Donnerstag, 5. April, 2007

In gewisser Weise ist „The Office“ wohl immer noch ein Geheimtipp — auch wenn die Quoten längst eine andere Sprache sprechen. Denn die amerikanische Kopie der britischen Erfolgsserie wurde von vielen Serienfans vor allem mit Zurückhaltung begrüßt. Nach dem „Coupling“-Desaster schien es auch reichlich unwahrscheinlich, dass das Post-„Friends“-NBC in seiner Verzweiflung mehr als nur einen dürftigen Schnellschuss produzieren würde. Aber schließlich kam es doch anders — in mehr als einer Hinsicht.Ich will nicht behaupten, dass die US-Version in den nunmehr drei Seasons alle damalige Kritiker Lügen gestraft hat. Aber wer heutzutage versucht, die „Kopie“ mit der britischen Vorlage 1:1 zu vergleichen, der tut im Grunde beiden Shows Unrecht.

the office (c) NBC

Dabei sind sie von der Story auf den ersten Blick doch wirklich weitestgehend identisch: Eine Workplace-Comedy um ein typisches White-Collar-Büro mit einem ebenso klischee-typischen ahnungs- und planlosen Boss und demotivierten Mitarbeitern. Dazu der Frischling von der Uni, der eigentlich nur als Aushilfe arbeitet, der leicht realitätsfremde Obrigkeitsfanatiker und Arschkriecher, die Schlampe usw. Und dann natürlich der Star-Crossed-Lovers-Crush zwischen dem Vertriebsmitarbeiter und der Empfangsdame. Das alles produziert in einem neuen Pseudo-Dokumentar-Stil mit der Kamera quasi als eigenständiges Cast-Mitglied, ganz ohne Laugh-Track.

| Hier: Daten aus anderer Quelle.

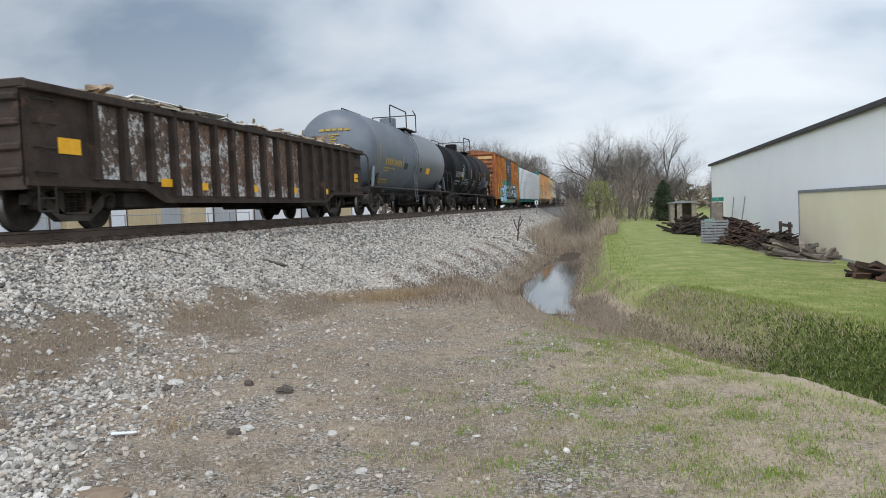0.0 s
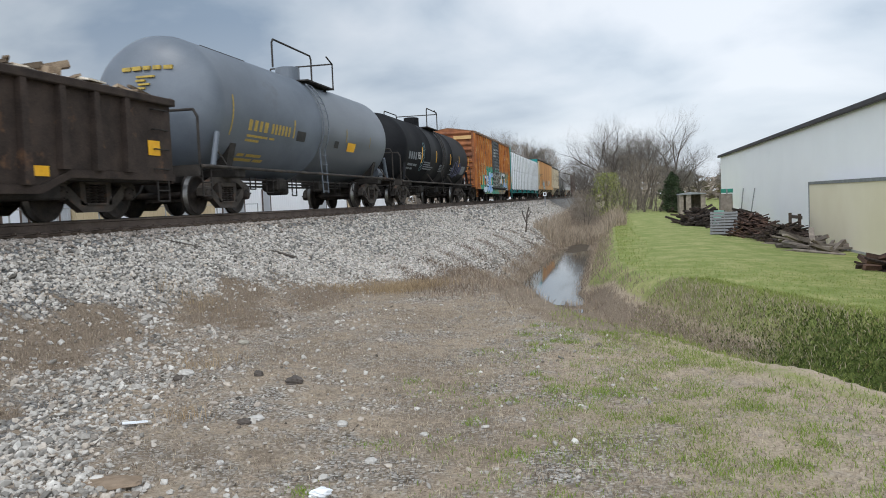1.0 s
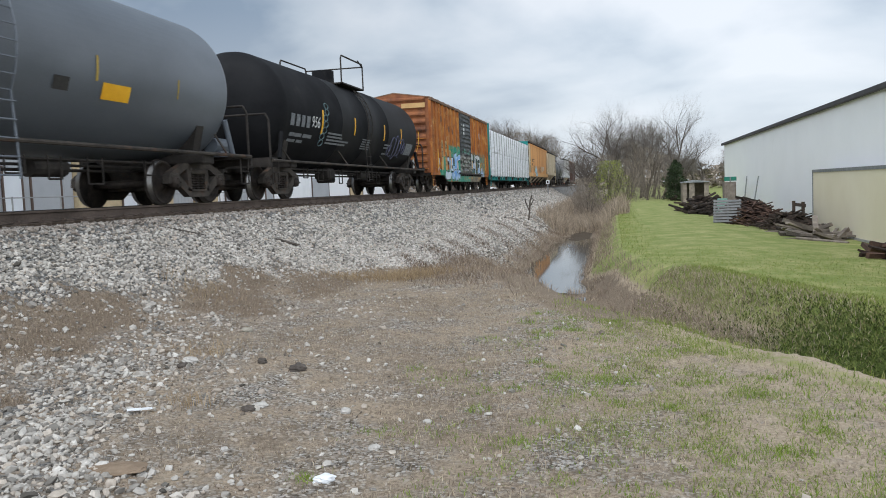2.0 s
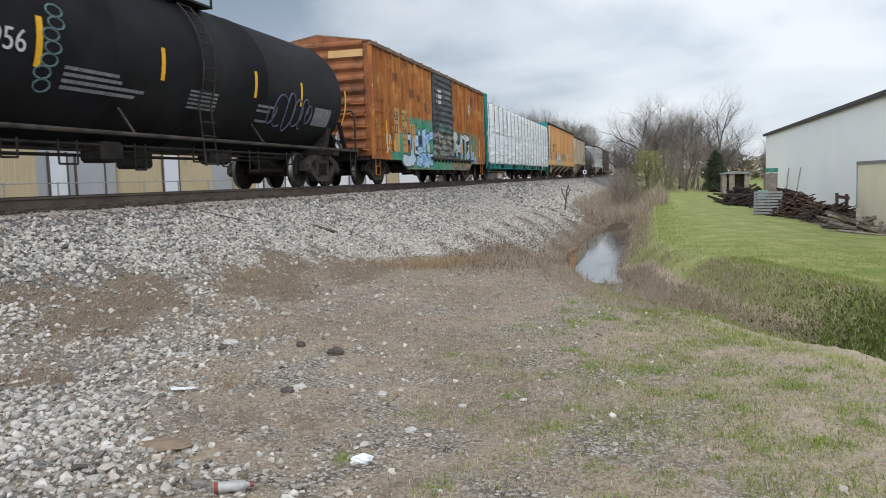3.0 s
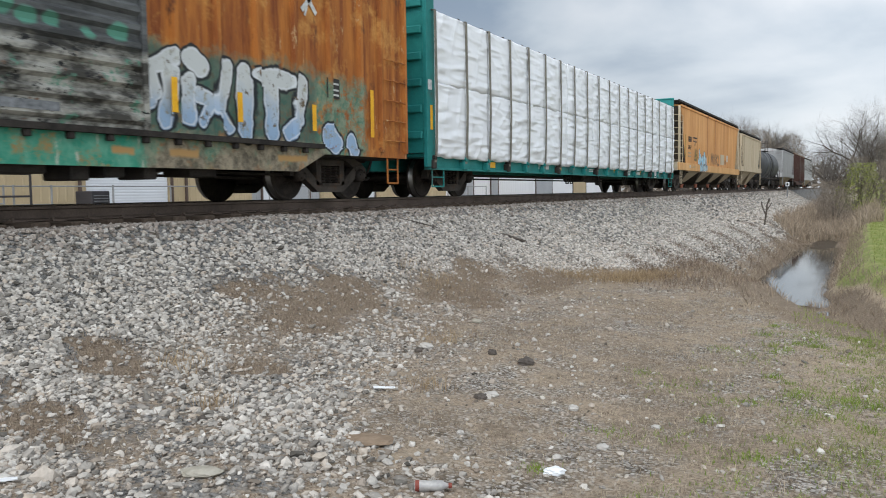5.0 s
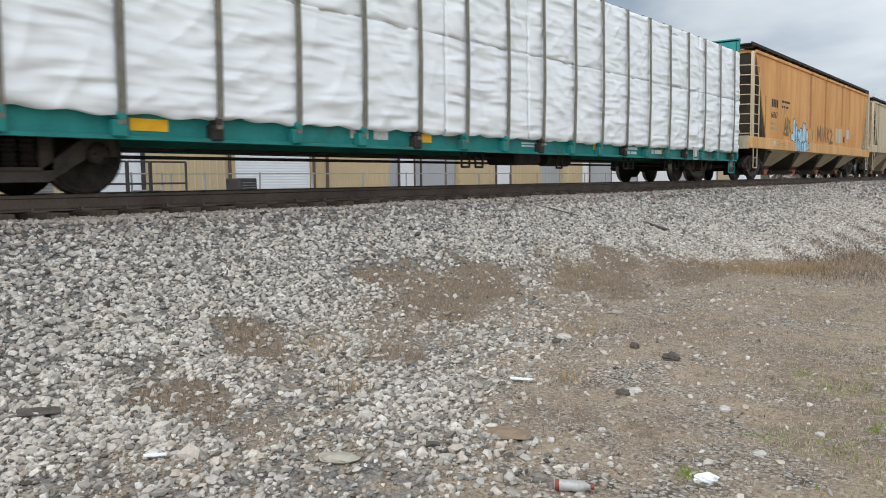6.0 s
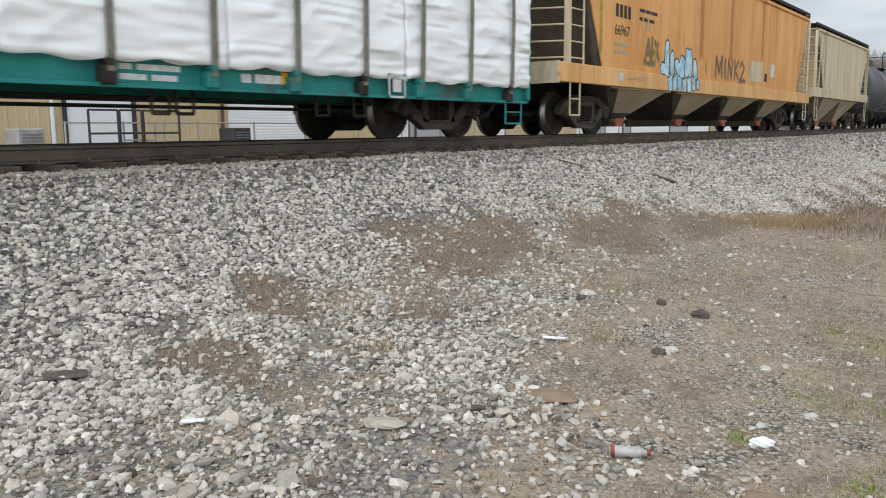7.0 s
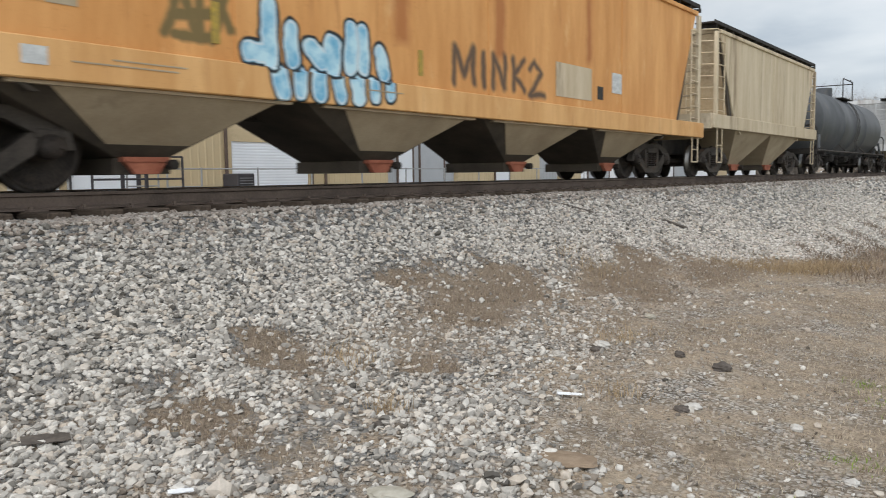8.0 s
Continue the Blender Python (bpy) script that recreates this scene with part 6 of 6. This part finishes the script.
def scatter_stones(name, x, y, size, mat, label, seed, sink=.25, lift=0.0):
    rng = np.random.RandomState(seed)
    n = len(x)
    V, F = icosahedron()
    z = height(x, y)
    base = V[None] * (1 + rng.uniform(-.46, .36, (n, 12, 1)))
    base = base * rng.uniform(.65, 1.25, (n, 1, 3)) * np.array([1, 1, .72])
    a = rng.uniform(0, 6.283, n)
    b = rng.normal(0, .45, n)
    ca, sa, cb, sb = np.cos(a), np.sin(a), np.cos(b), np.sin(b)
    X = base[..., 0] * ca[:, None] - base[..., 1] * sa[:, None]
    Y = base[..., 0] * sa[:, None] + base[..., 1] * ca[:, None]
    Z = base[..., 2]
    X, Z = X * cb[:, None] - Z * sb[:, None], X * sb[:, None] + Z * cb[:, None]
    s = (size / 2)[:, None]
    P = np.stack([X * s + x[:, None], Y * s + y[:, None], Z * s + (z + size * (.36 - sink) + lift)[:, None]], -1)
    faces = (F[None] + (np.arange(n) * 12)[:, None, None]).reshape(-1, 3)
    ob = mesh_from(name, P.reshape(-1, 3), faces, mat)
    return tagged(ob, label, "stones", kind="stuff")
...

Doch wenn man genauer hinschaut, sieht man die Unterschiede, die einerseits auf den kulturellen Differenzen zwischen dem Königreich und den USA basieren, aber auch auf den kreativen Entscheidungen bei dem Entwurf der Charaktere. Am deutlichsten wird das bei US-Boss Michael Scott (Steve Carell) erkennbar. Im Gegensatz zum britischen Gegenstück David Brent (Ricky Gervais) darf Michael auch mal gewinnen. Während David von Misserfolg zu Misserfolg die Karriereleiter immer tiefer herunterfällt, wird Michael nicht ausschließlich bloßgestellt, sondern ihm werden auch erfolgreiche Momente gegönnt, in denen er sein Sympathien-Punktekonto beim Zuschauer etwas auffüllen darf. Während der „britische Mike“ vor Inkompetenz und Arroganz nur so strotzte, darf Michael offensichtlicher zeigen, dass irgendwo in ihm drin wirklich ein Hauch von Befähigung für diesen Job verborgen ist (wenn auch sehr tief ;-). Dies ist für das amerikanische Format auch notwendig, denn selbst wenn der Storyarc es mal verlangt, dass es knapp wird um Michaels Zukunft, so ist das US-Office doch auf eine längere Laufzeit als die britische Version ausgelegt. Es muss hin und wieder angedeutet werden, warum Michael beispielsweise diese Stelle überhaupt erhalten hat und so lange halten konnte (Ähnlich müssen auch seine „Frauengeschichten“ einigermaßen „fundiert“ sein). Aber bei beiden Formaten gelingt es vor allem durch den gewitzten Einsatz des Impromtu-Doku-Stils immer wieder hinter die Fassade von David und Michael zu blicken und so die beiden kleinen unbeholfenen Jungs im Erwachsenenkörper zu offenbaren.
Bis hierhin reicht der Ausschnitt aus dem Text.